Have you always wanted to be a writer? Can you tell me a bit about your journey?

Oh, absolutely. I’ve been writing more or less since I learned how to read. I sold my first short story (for $99 and a sheet pizza) when I was nineteen, and all through college and into grad school I had one foot in the hard sciences and one in the writing program. Half-way through my Ph.D., the university’s writer-in-residence cornered me on the quad and tried to convince me to drop out of my doctoral program and apply to Iowa. And you know, I thought about it—but in the end, I wanted to want to write. I didn’t want to have to write. That’s more or less where I’ve been ever since.

What’s one of the first things you remember writing?

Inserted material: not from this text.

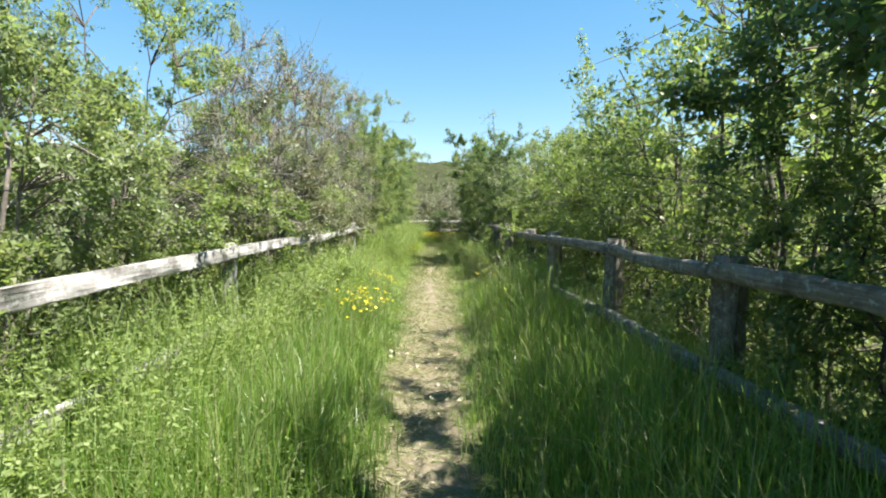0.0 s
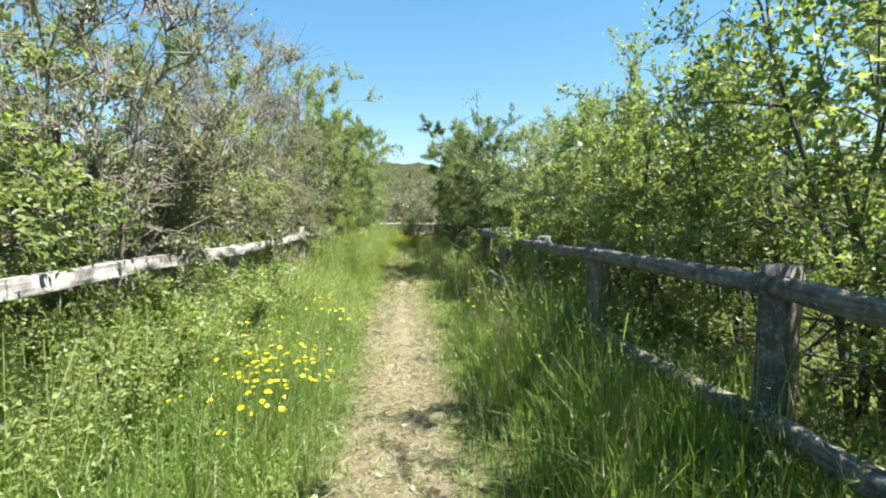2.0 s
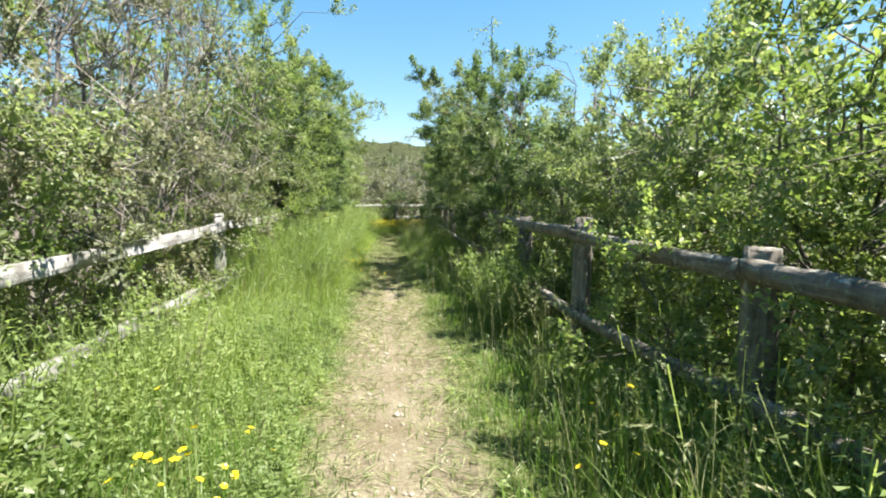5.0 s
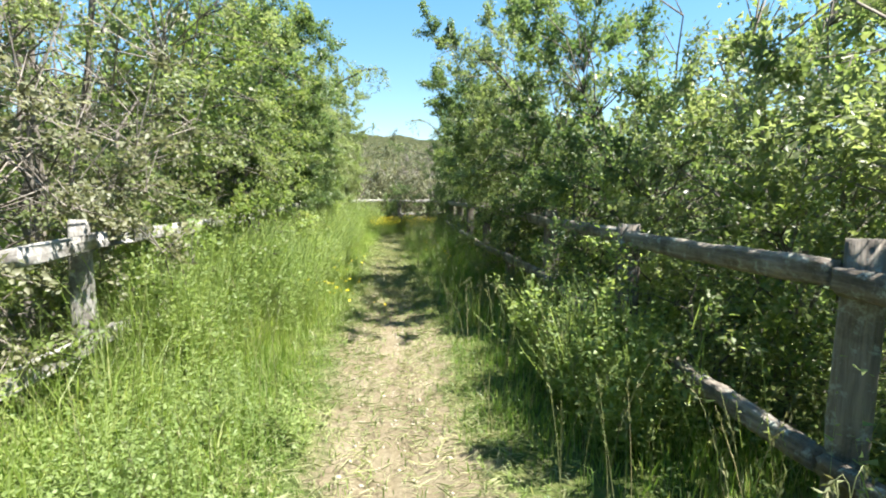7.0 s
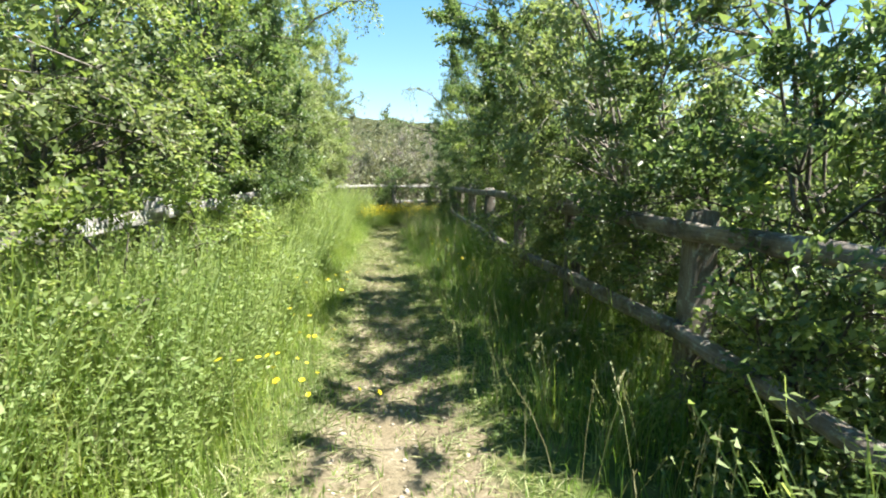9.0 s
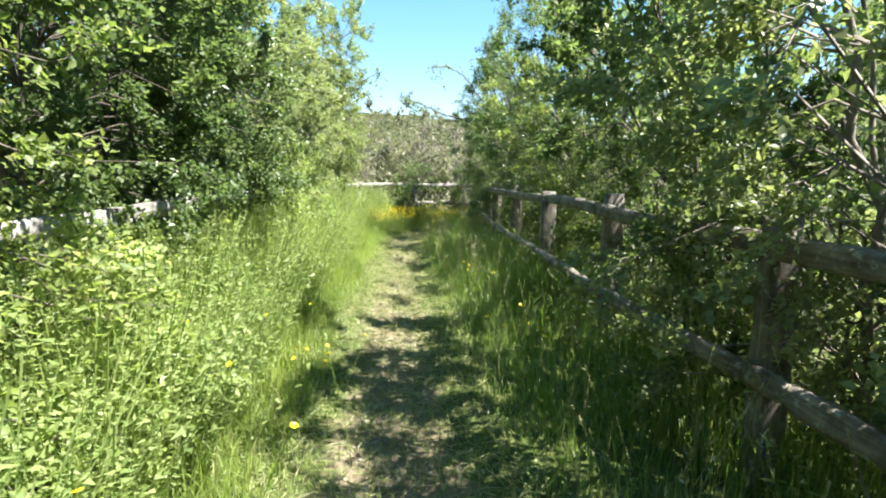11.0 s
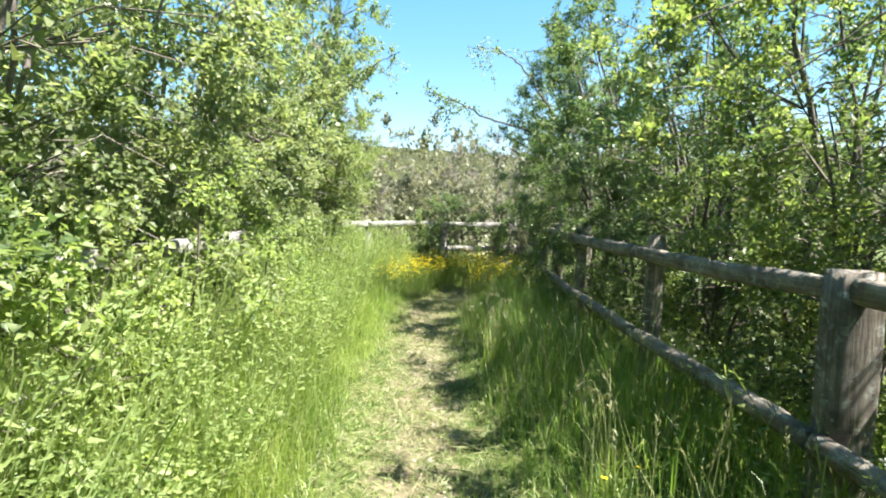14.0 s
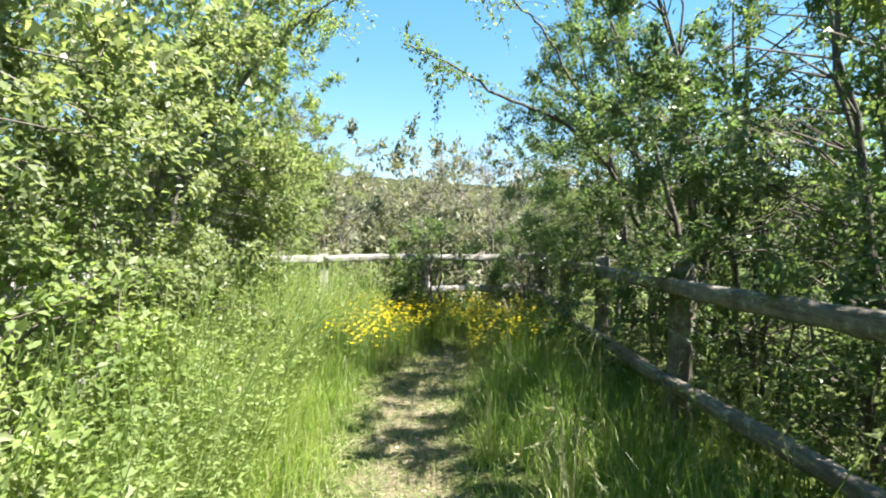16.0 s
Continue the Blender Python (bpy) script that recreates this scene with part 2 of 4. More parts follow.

I made my first attempt at a novel when I was twelve years old. It was two hundred pages long, written out in pencil on loose-leaf notebook paper. I gave it to my father, asked him what he thought. He read it, start to finish, then handed it back to me with a three word summary: hackneyed and derivative.

There was more to it than that, actually. He gave me a long speech about the importance of the years of study and preparation that are necessary before you can create anything of real value, but hackneyed and derivative was the only bit that stuck with me.

I’m kind of hoping he gives Three Days in April a stronger review.

What are a few of your favorite books and authors?

That’s a hard one. I like a lot of things. In no particular order: Bill Bryson, Margaret Atwood, David Brin, Dying of the Light, Incendiary, Spaceling, Kurt Vonnegut, Octavia Bulter, Neil Gaiman, City, Vernor Vinge, Department of Speculation, and Bill Watterson.

If you could read one book again for the first time, which one would it be?

Cat’s Cradle. “…she laughed, and brought her finger to her lips, and died.” Gets me every time.

What are you currently reading?

I’ve got a few books in the hopper at the moment. I’m most of the way through Lexie Dunne’s Superheroes Anonymous, and a little less that half-way into Siddhartha Mukherjee’s The Emperor of all Maladies. I also just finished Suki Kim’s Without You, There Is No Us. Of the three, Lexie’s book is definitely the most fun.

What’s next for you?

World domination, I assume. I’m currently trying to put out about one short story per month, and I’m a bit more than half-way through my next novel, which is set in the same future as Three Days in April, though it really isn’t a sequel. When you’re an evil scientist, you learn to take things one day at a time—you never know when the peasants are going to show up with pitchforks and torches—but I’m pretty happy with the way things are headed at the moment.

Keep up with Edward: Website 


About Three Days in April:
Anders Jensen is having a bad month. His roommate is a data thief, his girlfriend picks fights in bars, and his best friend is a cyborg…and a lousy tipper. When everything is spiraling out of control, though, maybe those are exactly the kind of friends you need.

In a world divided between the genetically engineered elite and the unmodified masses, Anders is an anomaly: engineered, but still broke and living next to a crack house. All he wants is to land a tenure-track faculty position, and maybe meet someone who’s not technically a criminal—but when a nightmare plague rips through Hagerstown, Anders finds himself dodging kinetic energy weapons and government assassins as Baltimore slips into chaos. His friends aren’t as helpless as they seem, though, and his girlfriend’s street-magician brother-in-law might be a pretentious hipster—or might hold the secret to saving them all.

Frenetic and audacious, Three Days in April is a speculative thriller that raises an important question: once humanity goes down the rabbit hole, can it ever find its way back?